◆ Short exercise
Restate all of the entries exactly, dropping any pictures they hold.

◆ Records for this task
--------------------------------

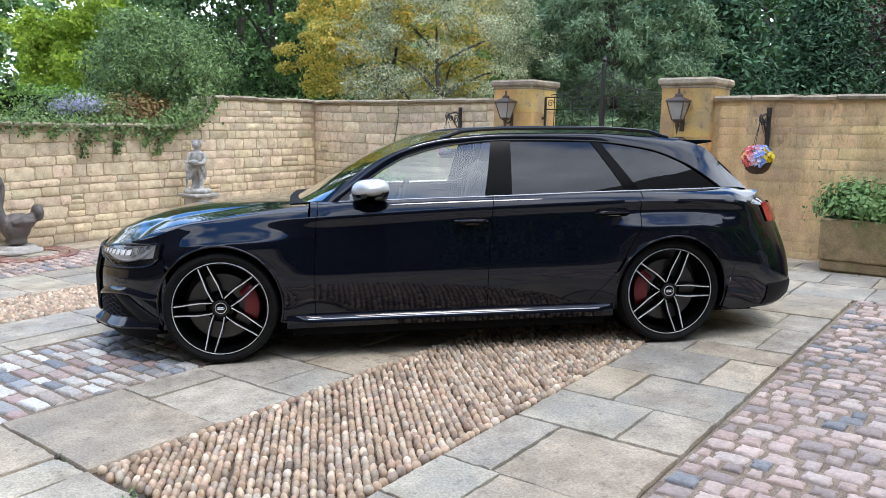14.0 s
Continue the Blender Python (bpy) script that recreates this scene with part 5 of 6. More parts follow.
# ---- stone troughs ----
def make_trough(x0, x1, y0, y1, h, mt, label):
    ob = thing("stone_trough", label, "planter", group="stone troughs")
    cx, cy = (x0 + x1) / 2, (y0 + y1) / 2
    zb = ground_z(cx, cy)
    w, d, t = x1 - x0, y1 - y0, .075
    base = Shape().box((cx, cy, zb + .055), (w - .03, d - .03, .11), bevel=.02)
    part("plinth", base, mt, ob)
    body = Shape()
    for bx, by, bw, bd in ((cx, y0 + t / 2, w, t), (cx, y1 - t / 2, w, t), (x0 + t / 2, cy, t, d - 2 * t), (x1 - t / 2, cy, t, d - 2 * t)):
        body.box((bx, by, zb + .11 + (h - .11) / 2), (bw, bd, h - .11), bevel=.014)
    part("body", body, mt, ob)
    soil = Shape().box((cx, cy, zb + h - .10), (w - 2 * t + .01, d - 2 * t + .01, .08))
    part("soil", soil, M_SOIL, ob)
    return zb + h - .06


M_CONCRETE = surface("grey_trough_stone", (.23, .205, .16), (.42, .385, .31), 10.0, (.8, 1.0), .8, 90, (.14, .125, .09), 2.6, .6, dist=.006)
TROUGH_W = make_trough(-.45, .84, 8.14, 8.72, .56, M_CONCRETE, "grey stone trough planter against the garden wall")
TROUGH_E = make_trough(6.39, 7.78, 8.28, 8.86, .52, M_TROUGH, "mossy stone trough planter against the garden wall")


# ---- pedestals and statues ----
def make_pedestal(x, y, turn, label, high=.57, wide=.77):
    ob = thing("stone_pedestal", label, "pedestal", group="statue pedestals")
    ob.matrix_world = Matrix.Translation((x, y, ground_z(x, y))) @ Matrix.Rotation(radians(turn), 4, "Z") @ Matrix.Diagonal((wide, wide, high / .57, 1))
    lower = Shape().box((0, 0, .06), (.66, .66, .15), bevel=.012).box((0, 0, .155), (.56, .56, .05), bevel=.02)
    part("base", lower, M_GREYSTONE, ob)
    die = Shape().box((0, 0, .33), (.44, .44, .32), bevel=.008)
    part("die", die, M_GREYSTONE, ob)
    for k in range(4):
        m = Matrix.Rotation(math.pi / 2 * k, 4, "Z")
        p = Shape()
        for cx, cz, sx, sz in ((0, .45, .30, .016), (0, .21, .30, .016), (-.142, .33, .016, .225), (.142, .33, .016, .225)):
            p.box((cx, -.222, cz), (sx, .012, sz), m, bevel=.003)
        part("panel_moulding", p, M_GREYSTONE, ob)
    cap = Shape().box((0, 0, .505), (.50, .50, .035), bevel=.012).box((0, 0, .545), (.60, .60, .05), bevel=.015)
    part("cap", cap, M_GREYSTONE, ob)
    return ob


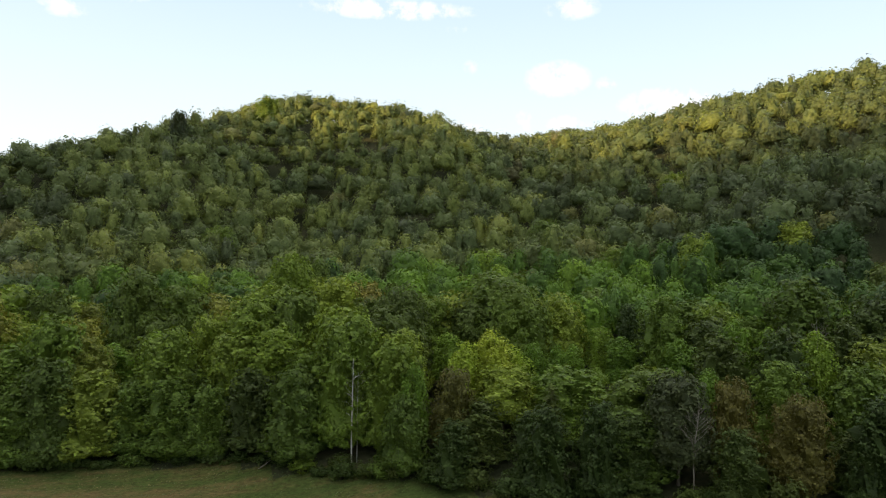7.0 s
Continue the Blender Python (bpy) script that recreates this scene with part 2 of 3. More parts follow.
grass_leaf = leaf_material("grass_leaf", [(0.0, (0.044, 0.064, 0.015)), (0.4, (0.060, 0.068, 0.019)), (0.7, (0.082, 0.072, 0.026)), (1.0, (0.106, 0.080, 0.035))], "tone", 0.1)
grass_seed = leaf_material("grass_seed", [(0.0, (0.100, 0.086, 0.042)), (1.0, (0.150, 0.138, 0.085))], "tone", 0.2)
bark_brown = bark_material("bark_brown", (0.06, 0.045, 0.035), (0.16, 0.13, 0.10))
bark_pale = bark_material("bark_pale", (0.24, 0.22, 0.20), (0.46, 0.44, 0.40))
bark_grey = bark_material("bark_grey", (0.11, 0.10, 0.08), (0.24, 0.21, 0.18))
meadow = meadow_material()
worn_grass = ground_material("worn_grass", (0.080, 0.104, 0.030), (0.100, 0.110, 0.036), (0.126, 0.114, 0.048), 2.2)
woodland = ground_material("woodland_floor", (0.022, 0.026, 0.012), (0.035, 0.040, 0.018), (0.055, 0.050, 0.026), 0.9)

# ---------------------------------------------------------------- land
# hills: centre x, y, height, two half widths, turn
NORTH_HILLS = [
    (70.6, 673.9, 118.3, 96.1, 129.3, 0.562),
    (-28.1, 470.2, 33.4, 84.2, 45.5, -1.811),
    (142.1, 489.0, 42.9, 40.8, 85.4, -0.188),
    (403.9, 736.8, 149.3, 184.1, 150.4, -1.367),
    (414.1, 399.5, 115.9, 115.0, 140.7, 0.278),
    (504.8, 199.6, 72.1, 108.2, 138.2, 1.207),
    (-454.5, 875.0, 141.0, 760.4, 220.5, 0.254),
    (-214.8, 591.7, 50.2, 170.0, 85.9, -0.490),
    (-72.4, 544.3, 26.6, 130.7, 41.7, 0.389),
]
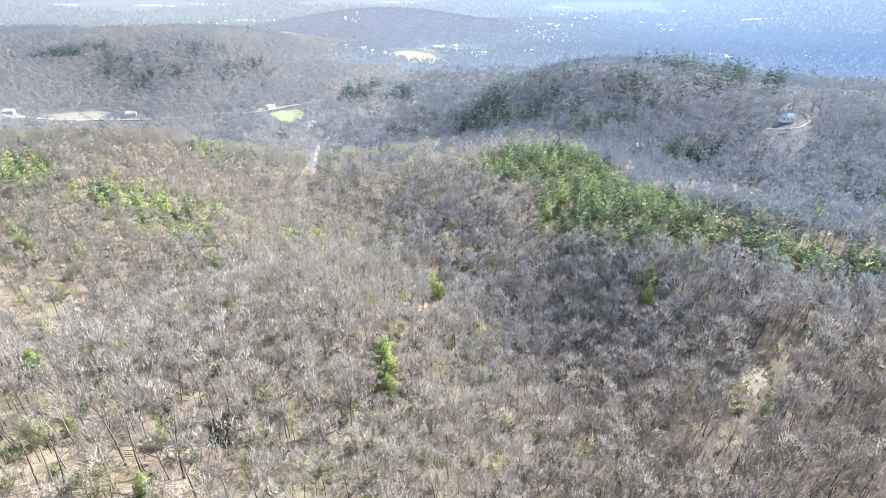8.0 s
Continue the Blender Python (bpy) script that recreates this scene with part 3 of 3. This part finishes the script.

--------------------------------

◆ Task solution
14.0 s
Continue the Blender Python (bpy) script that recreates this scene with part 5 of 6. More parts follow.
# ---- stone troughs ----
def make_trough(x0, x1, y0, y1, h, mt, label):
    ob = thing("stone_trough", label, "planter", group="stone troughs")
    cx, cy = (x0 + x1) / 2, (y0 + y1) / 2
    zb = ground_z(cx, cy)
    w, d, t = x1 - x0, y1 - y0, .075
    base = Shape().box((cx, cy, zb + .055), (w - .03, d - .03, .11), bevel=.02)
    part("plinth", base, mt, ob)
    body = Shape()
    for bx, by, bw, bd in ((cx, y0 + t / 2, w, t), (cx, y1 - t / 2, w, t), (x0 + t / 2, cy, t, d - 2 * t), (x1 - t / 2, cy, t, d - 2 * t)):
        body.box((bx, by, zb + .11 + (h - .11) / 2), (bw, bd, h - .11), bevel=.014)
    part("body", body, mt, ob)
    soil = Shape().box((cx, cy, zb + h - .10), (w - 2 * t + .01, d - 2 * t + .01, .08))
    part("soil", soil, M_SOIL, ob)
    return zb + h - .06


M_CONCRETE = surface("grey_trough_stone", (.23, .205, .16), (.42, .385, .31), 10.0, (.8, 1.0), .8, 90, (.14, .125, .09), 2.6, .6, dist=.006)
TROUGH_W = make_trough(-.45, .84, 8.14, 8.72, .56, M_CONCRETE, "grey stone trough planter against the garden wall")
TROUGH_E = make_trough(6.39, 7.78, 8.28, 8.86, .52, M_TROUGH, "mossy stone trough planter against the garden wall")


# ---- pedestals and statues ----
def make_pedestal(x, y, turn, label, high=.57, wide=.77):
    ob = thing("stone_pedestal", label, "pedestal", group="statue pedestals")
    ob.matrix_world = Matrix.Translation((x, y, ground_z(x, y))) @ Matrix.Rotation(radians(turn), 4, "Z") @ Matrix.Diagonal((wide, wide, high / .57, 1))
    lower = Shape().box((0, 0, .06), (.66, .66, .15), bevel=.012).box((0, 0, .155), (.56, .56, .05), bevel=.02)
    part("base", lower, M_GREYSTONE, ob)
    die = Shape().box((0, 0, .33), (.44, .44, .32), bevel=.008)
    part("die", die, M_GREYSTONE, ob)
    for k in range(4):
        m = Matrix.Rotation(math.pi / 2 * k, 4, "Z")
        p = Shape()
        for cx, cz, sx, sz in ((0, .45, .30, .016), (0, .21, .30, .016), (-.142, .33, .016, .225), (.142, .33, .016, .225)):
            p.box((cx, -.222, cz), (sx, .012, sz), m, bevel=.003)
        part("panel_moulding", p, M_GREYSTONE, ob)
    cap = Shape().box((0, 0, .505), (.50, .50, .035), bevel=.012).box((0, 0, .545), (.60, .60, .05), bevel=.015)
    part("cap", cap, M_GREYSTONE, ob)
    return ob


7.0 s
Continue the Blender Python (bpy) script that recreates this scene with part 2 of 3. More parts follow.
grass_leaf = leaf_material("grass_leaf", [(0.0, (0.044, 0.064, 0.015)), (0.4, (0.060, 0.068, 0.019)), (0.7, (0.082, 0.072, 0.026)), (1.0, (0.106, 0.080, 0.035))], "tone", 0.1)
grass_seed = leaf_material("grass_seed", [(0.0, (0.100, 0.086, 0.042)), (1.0, (0.150, 0.138, 0.085))], "tone", 0.2)
bark_brown = bark_material("bark_brown", (0.06, 0.045, 0.035), (0.16, 0.13, 0.10))
bark_pale = bark_material("bark_pale", (0.24, 0.22, 0.20), (0.46, 0.44, 0.40))
bark_grey = bark_material("bark_grey", (0.11, 0.10, 0.08), (0.24, 0.21, 0.18))
meadow = meadow_material()
worn_grass = ground_material("worn_grass", (0.080, 0.104, 0.030), (0.100, 0.110, 0.036), (0.126, 0.114, 0.048), 2.2)
woodland = ground_material("woodland_floor", (0.022, 0.026, 0.012), (0.035, 0.040, 0.018), (0.055, 0.050, 0.026), 0.9)

# ---------------------------------------------------------------- land
# hills: centre x, y, height, two half widths, turn
NORTH_HILLS = [
    (70.6, 673.9, 118.3, 96.1, 129.3, 0.562),
    (-28.1, 470.2, 33.4, 84.2, 45.5, -1.811),
    (142.1, 489.0, 42.9, 40.8, 85.4, -0.188),
    (403.9, 736.8, 149.3, 184.1, 150.4, -1.367),
    (414.1, 399.5, 115.9, 115.0, 140.7, 0.278),
    (504.8, 199.6, 72.1, 108.2, 138.2, 1.207),
    (-454.5, 875.0, 141.0, 760.4, 220.5, 0.254),
    (-214.8, 591.7, 50.2, 170.0, 85.9, -0.490),
    (-72.4, 544.3, 26.6, 130.7, 41.7, 0.389),
]
8.0 s
Continue the Blender Python (bpy) script that recreates this scene with part 3 of 3. This part finishes the script.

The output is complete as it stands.